Start of GIVEN RECORDS

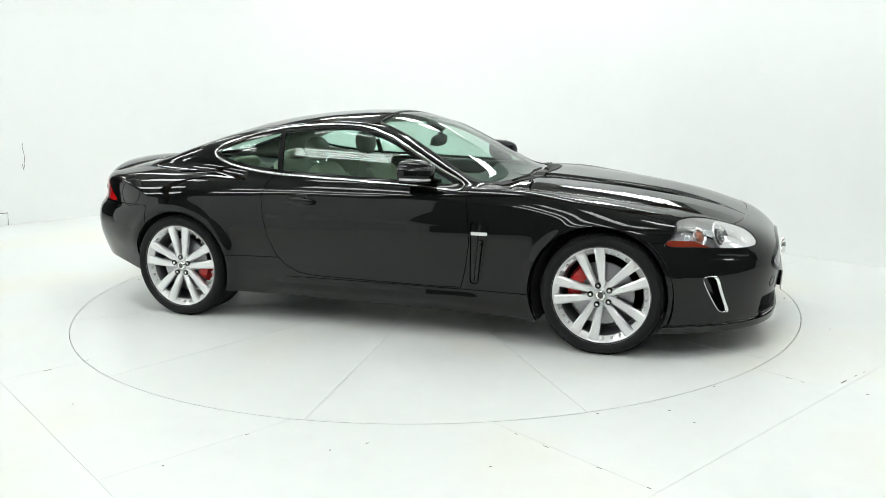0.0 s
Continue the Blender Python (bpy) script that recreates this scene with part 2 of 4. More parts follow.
END_W, END_U = K + W * 10.5, K + U * 11.5
WALL_END = K + W * 4.75      # the white wall stops here, beyond it lies the dark hall
FAR = END_W + U * 11.5
wall_sheet("wall_left", [WALL_END] + cove_line(), WALL_H, WHITE_WALL, "smooth white studio wall rounding the corner, with a few scuffs")
wall_sheet("wall_back", [K + U * COVE, END_U], WALL_H, WHITE_WALL, "plain white painted studio wall beside the turntable")
# the white walls stand in a larger dark hall, whose ceiling goes on beyond them
BACK = 6.5
K2 = K - U * BACK - W * BACK
HALL_U, HALL_W = K2 + U * (11.5 + BACK), K2 + W * (10.5 + BACK)
# a second white wall to the side of the filming position, past an open gap
wall_sheet("wall_side", [Vector((-4.7, -6.6, 0)), Vector((-6.55, 1.3, 0))], WALL_H, WHITE_WALL, "plain white wall beside the filming position")
wall_sheet("wall_right", [HALL_U, FAR], ROOM_H, DARK_WALL, "plain dark wall of the workshop side")
wall_sheet("wall_behind", [FAR, HALL_W], ROOM_H, DARK_WALL, "plain dark wall behind the filming position")
wall_sheet("wall_hall", [HALL_W, K2, HALL_U], ROOM_H, DARK_WALL, "plain dark wall of the hall beyond the studio walls")
corners = [K2, HALL_U, FAR, HALL_W]
bm = bmesh.new()
bm.faces.new([bm.verts.new(c + Vector((0, 0, -0.02))) for c in corners[::-1]])
bmesh.ops.solidify(bm, geom=bm.faces[:], thickness=0.1)
floor = tagged(mesh_object("floor", bm, SUBFLOOR), "glossy white painted studio floor laid in panels with fine joints", "floor", kind="structure")


def flat_piece(name, pts, mat, parent, thick=0.018, top=0.0, label=""):
    """A flat floor piece from its plan outline."""
    bm = bmesh.new()
    up = [bm.verts.new((p[0], p[1], top)) for p in pts]
    lo = [bm.verts.new((p[0], p[1], top - thick)) for p in pts]
    bm.faces.new(up)
    n = len(pts)
    for i in range(n):
        j = (i + 1) % n
        bm.faces.new((up[j], up[i], lo[i], lo[j]))
    bmesh.ops.recalc_face_normals(bm, faces=bm.faces[:])
    return part(name, bm, mat, parent, label)


# the square surround of the turntable, in radial pieces, then the floor round it
SQ, SQ_A = 2.905, radians(40.2)
RAD0 = 7.2


def square_reach(a, half):
    c, s = abs(math.cos(a - SQ_A)), abs(math.sin(a - SQ_A))
    return half / max(c, s)


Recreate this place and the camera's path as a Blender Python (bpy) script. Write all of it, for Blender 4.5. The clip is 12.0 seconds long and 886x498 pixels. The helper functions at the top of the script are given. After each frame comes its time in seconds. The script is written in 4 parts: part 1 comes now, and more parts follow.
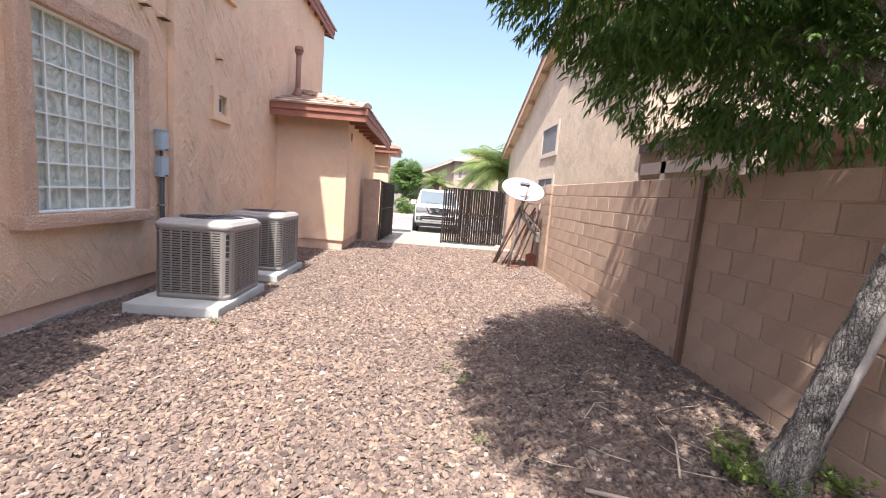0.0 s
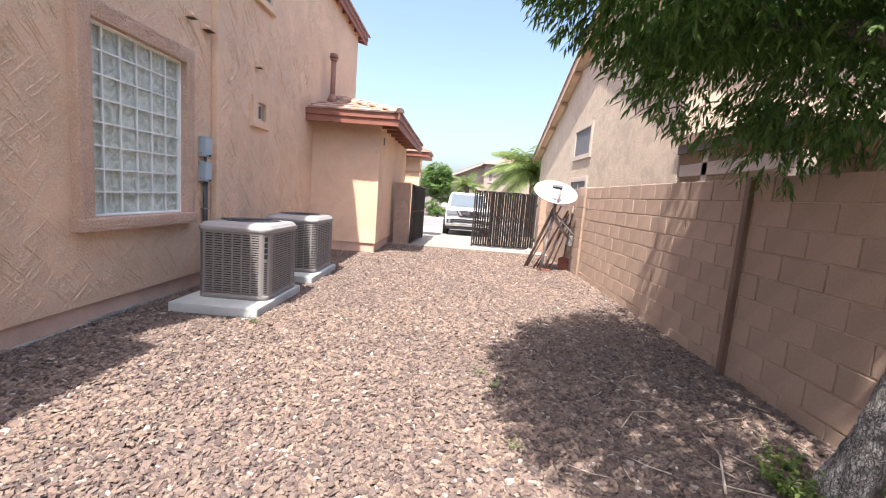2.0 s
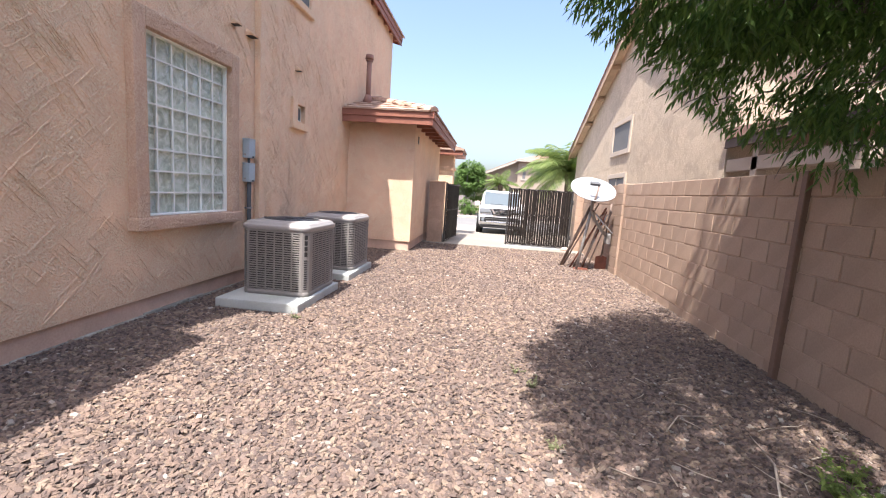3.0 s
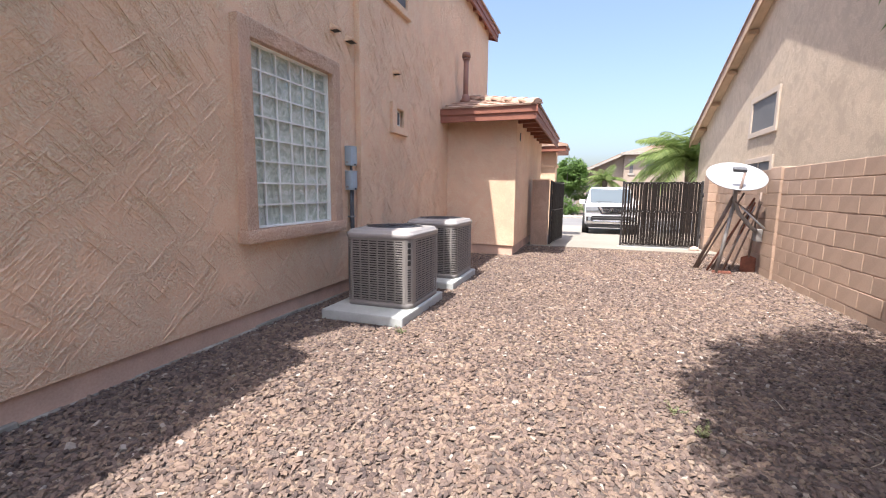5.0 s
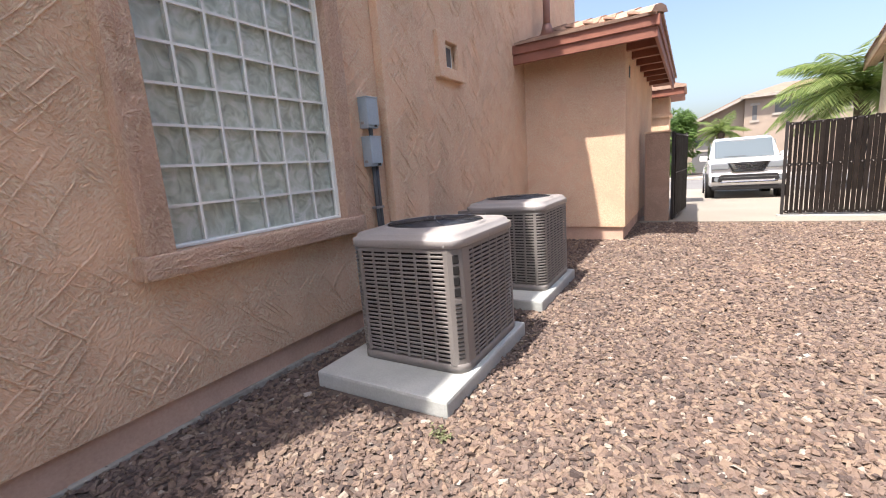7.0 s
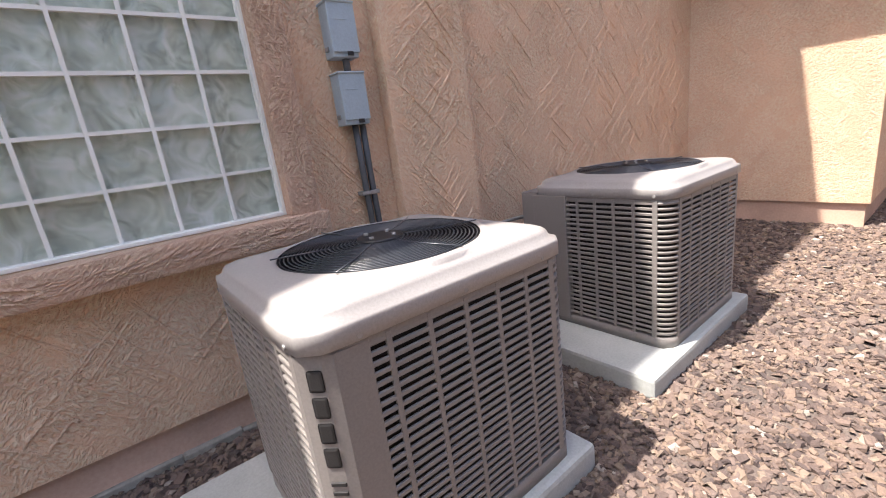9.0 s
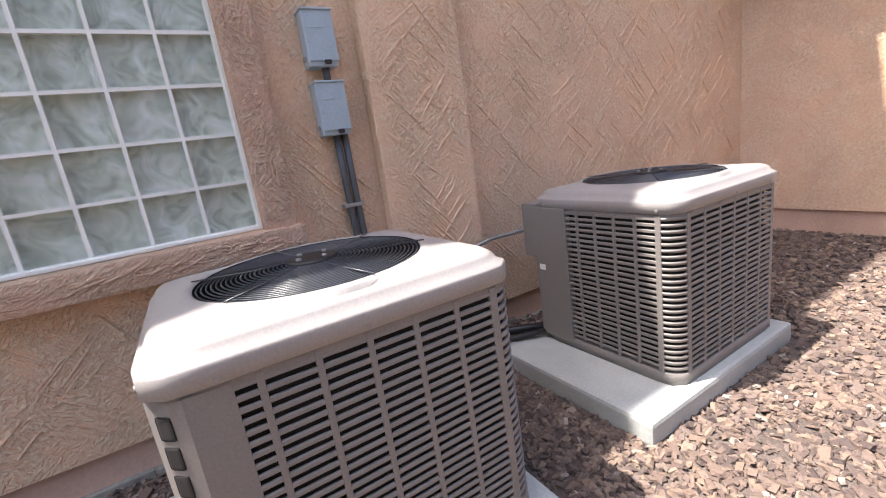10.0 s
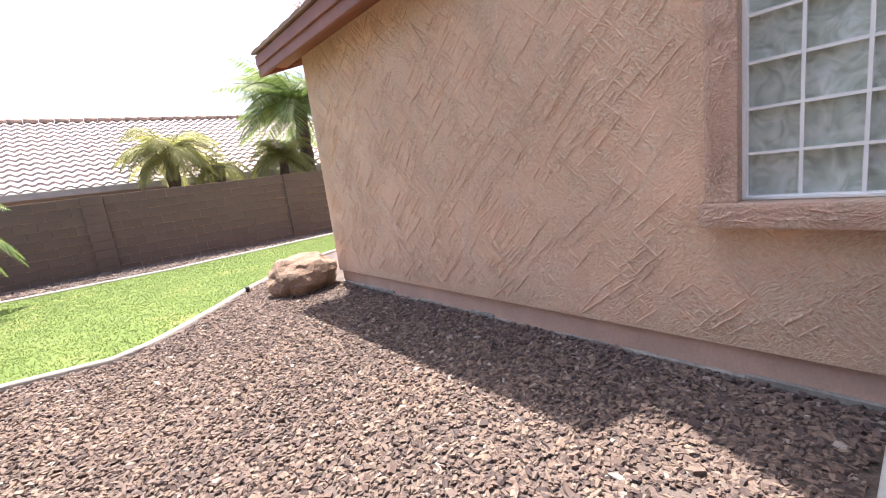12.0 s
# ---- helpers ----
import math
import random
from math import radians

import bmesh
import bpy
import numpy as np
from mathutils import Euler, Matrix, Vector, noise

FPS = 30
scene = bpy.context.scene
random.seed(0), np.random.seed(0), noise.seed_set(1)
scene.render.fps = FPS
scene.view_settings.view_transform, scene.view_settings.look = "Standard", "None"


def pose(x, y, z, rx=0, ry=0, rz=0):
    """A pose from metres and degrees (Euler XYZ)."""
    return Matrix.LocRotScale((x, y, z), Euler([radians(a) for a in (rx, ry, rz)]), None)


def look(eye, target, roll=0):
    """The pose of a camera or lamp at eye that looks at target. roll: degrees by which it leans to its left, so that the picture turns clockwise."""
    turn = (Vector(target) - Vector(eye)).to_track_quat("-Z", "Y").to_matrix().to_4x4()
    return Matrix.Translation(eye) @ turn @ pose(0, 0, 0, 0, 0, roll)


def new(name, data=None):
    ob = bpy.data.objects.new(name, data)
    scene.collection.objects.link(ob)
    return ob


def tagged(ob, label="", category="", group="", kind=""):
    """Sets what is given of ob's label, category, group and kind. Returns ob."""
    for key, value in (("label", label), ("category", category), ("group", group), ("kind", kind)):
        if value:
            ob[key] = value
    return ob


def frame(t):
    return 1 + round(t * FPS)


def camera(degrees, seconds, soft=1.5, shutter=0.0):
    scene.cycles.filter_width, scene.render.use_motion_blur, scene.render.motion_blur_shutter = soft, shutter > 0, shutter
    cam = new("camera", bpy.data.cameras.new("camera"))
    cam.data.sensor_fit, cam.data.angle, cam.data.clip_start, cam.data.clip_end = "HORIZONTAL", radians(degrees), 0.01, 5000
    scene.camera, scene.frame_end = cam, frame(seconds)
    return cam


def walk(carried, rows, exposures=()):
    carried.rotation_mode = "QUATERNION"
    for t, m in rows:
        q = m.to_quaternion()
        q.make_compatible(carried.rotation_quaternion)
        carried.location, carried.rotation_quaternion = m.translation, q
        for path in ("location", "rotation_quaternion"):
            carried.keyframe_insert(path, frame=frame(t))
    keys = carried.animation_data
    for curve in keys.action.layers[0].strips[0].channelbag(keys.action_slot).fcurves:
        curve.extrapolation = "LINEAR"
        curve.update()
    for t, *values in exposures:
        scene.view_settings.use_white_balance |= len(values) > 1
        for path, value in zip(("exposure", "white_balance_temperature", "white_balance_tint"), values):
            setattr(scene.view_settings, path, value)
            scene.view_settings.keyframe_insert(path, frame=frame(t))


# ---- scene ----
cam = camera(92.6, 12.0, soft=1.1)
PATH = [
    (0, (-0.309, -0.215, 1.277), (-0.216, 1.766, 1.022), 4.6),
    (0.5, (-0.325, -0.215, 1.275), (-0.248, 1.768, 1.023), 4.5),
    (1, (-0.331, -0.214, 1.273), (-0.284, 1.77, 1.025), 4.5),
    (1.5, (-0.33, -0.219, 1.278), (-0.323, 1.765, 1.03), 4.5),
    (2, (-0.336, -0.216, 1.277), (-0.383, 1.767, 1.025), 4.4),
    (2.5, (-0.354, -0.216, 1.277), (-0.471, 1.763, 1.018), 4.2),
    (3, (-0.369, -0.219, 1.269), (-0.568, 1.753, 0.999), 3.9),
    (5, (-0.605, 0.256, 1.218), (-1.248, 2.13, 0.947), 0.6),
    (5.5, (-0.774, 0.637, 1.211), (-1.49, 2.485, 0.939), -0.6),
    (6, (-0.886, 1.2, 1.198), (-1.686, 3.009, 0.9), -2.0),
    (6.5, (-1.067, 1.694, 1.216), (-1.961, 3.452, 0.878), -3.5),
    (6.7, (-1.133, 1.894, 1.177), (-2.063, 3.63, 0.83), -3.9),
    (8.5, (-1.471, 3.633, 1.119), (-2.921, 4.915, 0.614), -7.0),
    (9, (-1.521, 3.936, 1.114), (-3.057, 5.111, 0.603), -7.4),
    (9.5, (-1.47, 4.213, 1.11), (-3.095, 5.263, 0.602), -8.0),
    (10, (-1.441, 4.3, 1.085), (-3.128, 5.274, 0.632), -8.4),
    (10.5, (-1.437, 4.262, 1.094), (-3.294, 4.871, 0.668), -8.7),
    (11, (-1.385, 4.153, 1.102), (-3.351, 4.116, 0.74), -8.5),
    (11.5, (-1.209, 3.993, 1.12), (-3.014, 3.203, 0.776), -7.8),
    (12, (-1.07, 3.941, 1.191), (-2.33, 2.432, 0.824), -7.6),
]
EXPOSURES = [(0, 2.14, 6250, 14), (3, 2.10, 6200, 14), (5, 1.92, 6200, 14), (6.5, 1.84, 6400, 14), (8.5, 2.06, 6450, 14), (10.5, 2.42, 6350, 14), (11.3, 2.66, 6300, 14), (12, 2.28, 6250, 16)]
walk(cam, [(t, look(eye, target, roll)) for t, eye, target, roll in PATH], EXPOSURES)

# ---- light ----
SUN = Vector((-0.16, -0.42, 1.0)).normalized()
world = bpy.data.worlds.new("sky")
scene.world = world
world.use_nodes = True
wn = world.node_tree
sky = wn.nodes.new("ShaderNodeTexSky")
sky.sky_type = "NISHITA"
sky.sun_disc = False
sky.sun_elevation = math.asin(SUN.z)
sky.sun_rotation = math.atan2(SUN.x, SUN.y)
sky.air_density, sky.dust_density, sky.ozone_density = 1.0, 3.8, 1.0
wn.links.new(sky.outputs[0], wn.nodes["Background"].inputs[0])
wn.nodes["Background"].inputs[1].default_value = 0.086
sun = new("sun", bpy.data.lights.new("sun", "SUN"))
sun.data.energy = 3.0
sun.data.angle = radians(0.6)
sun.data.color = (1.0, 0.935, 0.83)
sun.matrix_world = look((0, 0, 20), Vector((0, 0, 20)) - SUN)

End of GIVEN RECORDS

**WHAT NEEDS TO BE DONE:**
Which lines above run from the one containing "return Matrix.LocRotScale((x, y, z), Euler([radians(a)" down to the one containing "of a camera"? Repeat exactly those, both ends included, and nothing else.

**WRITTEN SOLUTION:**
    return Matrix.LocRotScale((x, y, z), Euler([radians(a) for a in (rx, ry, rz)]), None)


def look(eye, target, roll=0):
    """The pose of a camera or lamp at eye that looks at target. roll: degrees by which it leans to its left, so that the picture turns clockwise."""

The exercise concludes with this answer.